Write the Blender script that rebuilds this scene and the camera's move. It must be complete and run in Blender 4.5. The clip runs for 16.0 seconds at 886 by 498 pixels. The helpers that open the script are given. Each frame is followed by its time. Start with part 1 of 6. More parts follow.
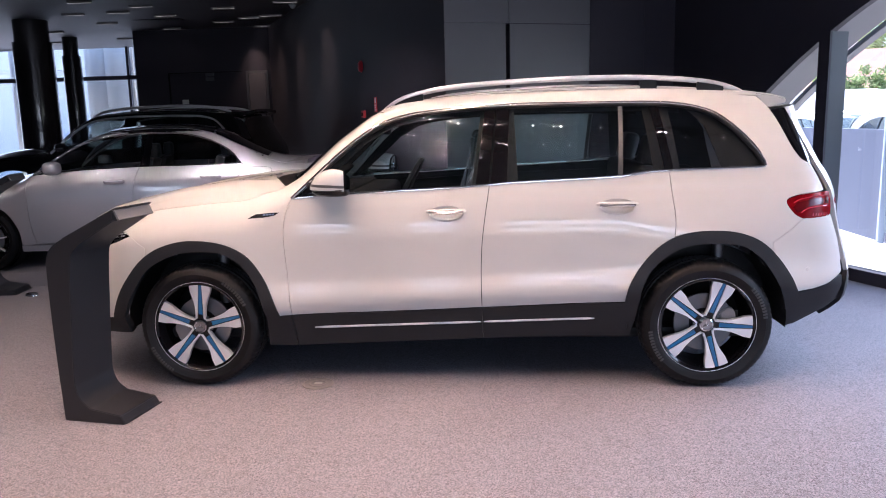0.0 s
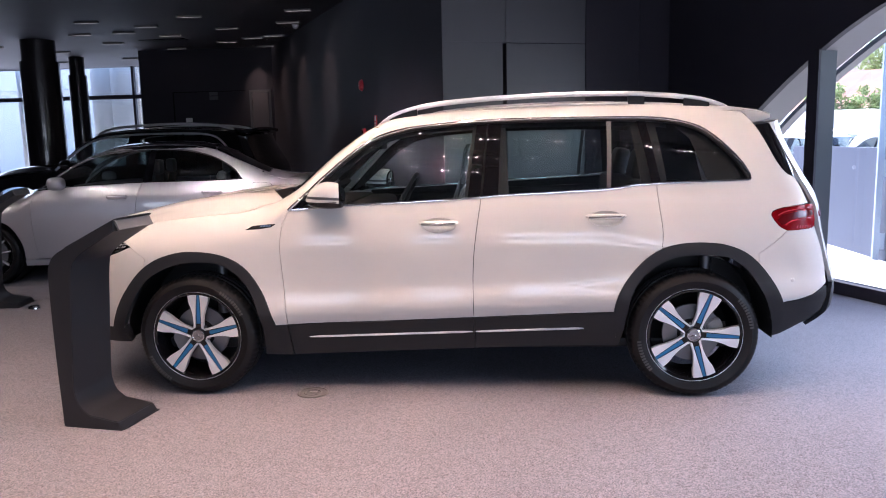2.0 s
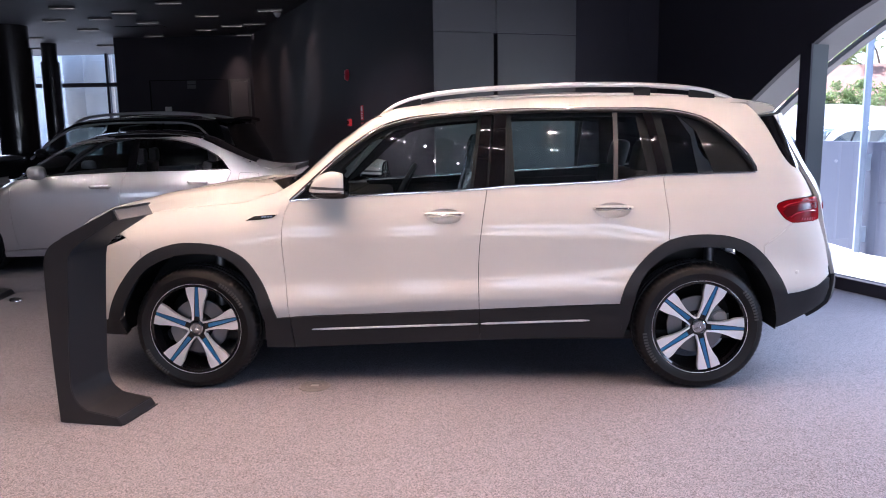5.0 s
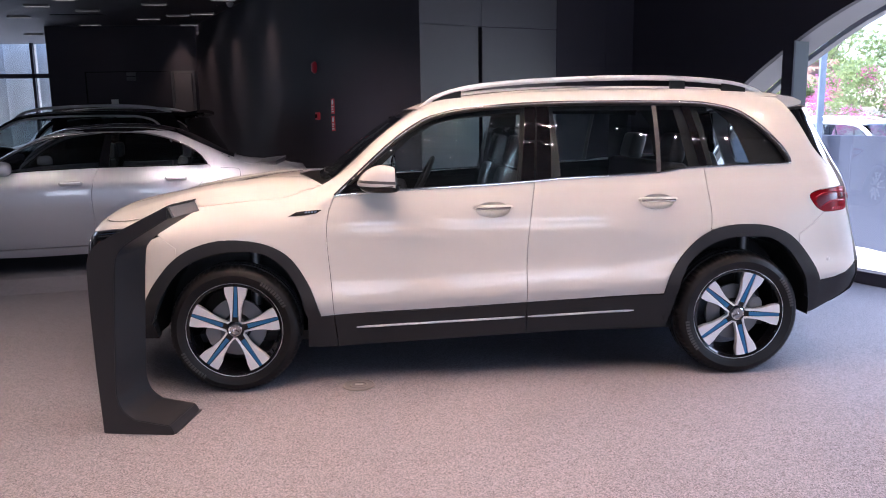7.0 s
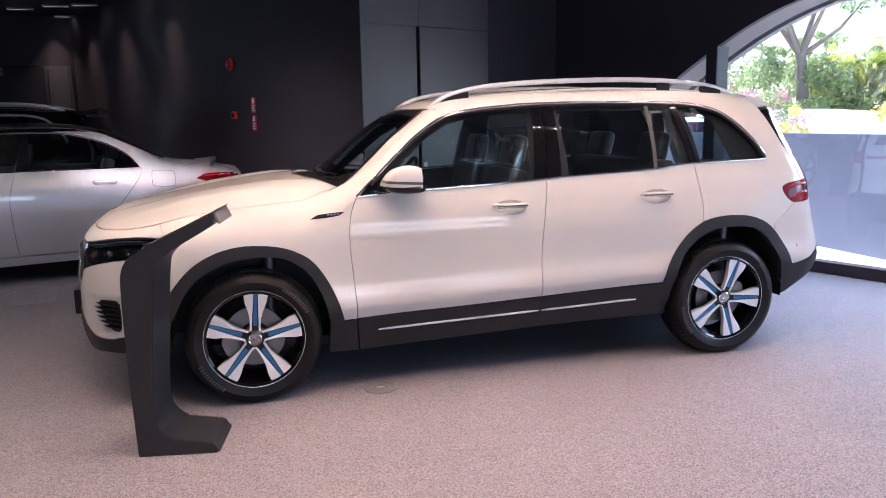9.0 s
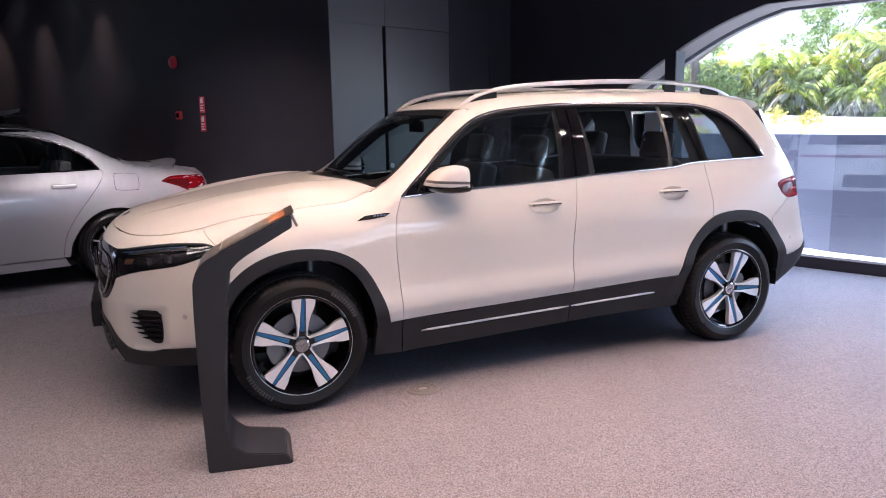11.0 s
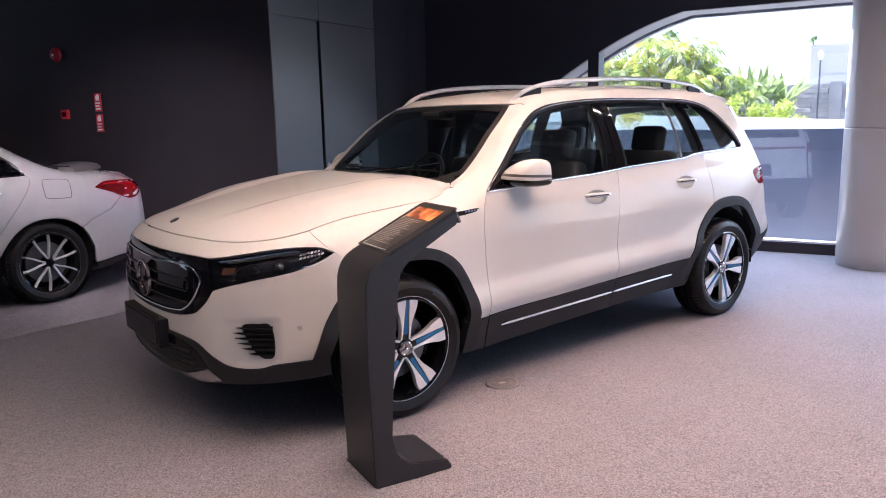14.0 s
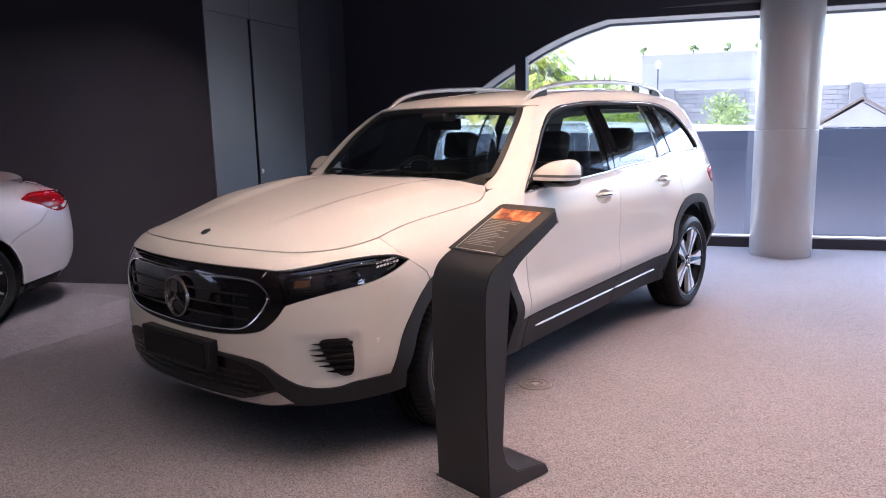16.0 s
---+---
Your copy of the data above should match it exactly, except that pictures are left out.

# [Correct result]
Write the Blender script that rebuilds this scene and the camera's move. It must be complete and run in Blender 4.5. The clip runs for 16.0 seconds at 886 by 498 pixels. The helpers that open the script are given. Each frame is followed by its time. Start with part 1 of 6. More parts follow.
0.0 s
2.0 s
5.0 s
7.0 s
9.0 s
11.0 s
14.0 s
16.0 s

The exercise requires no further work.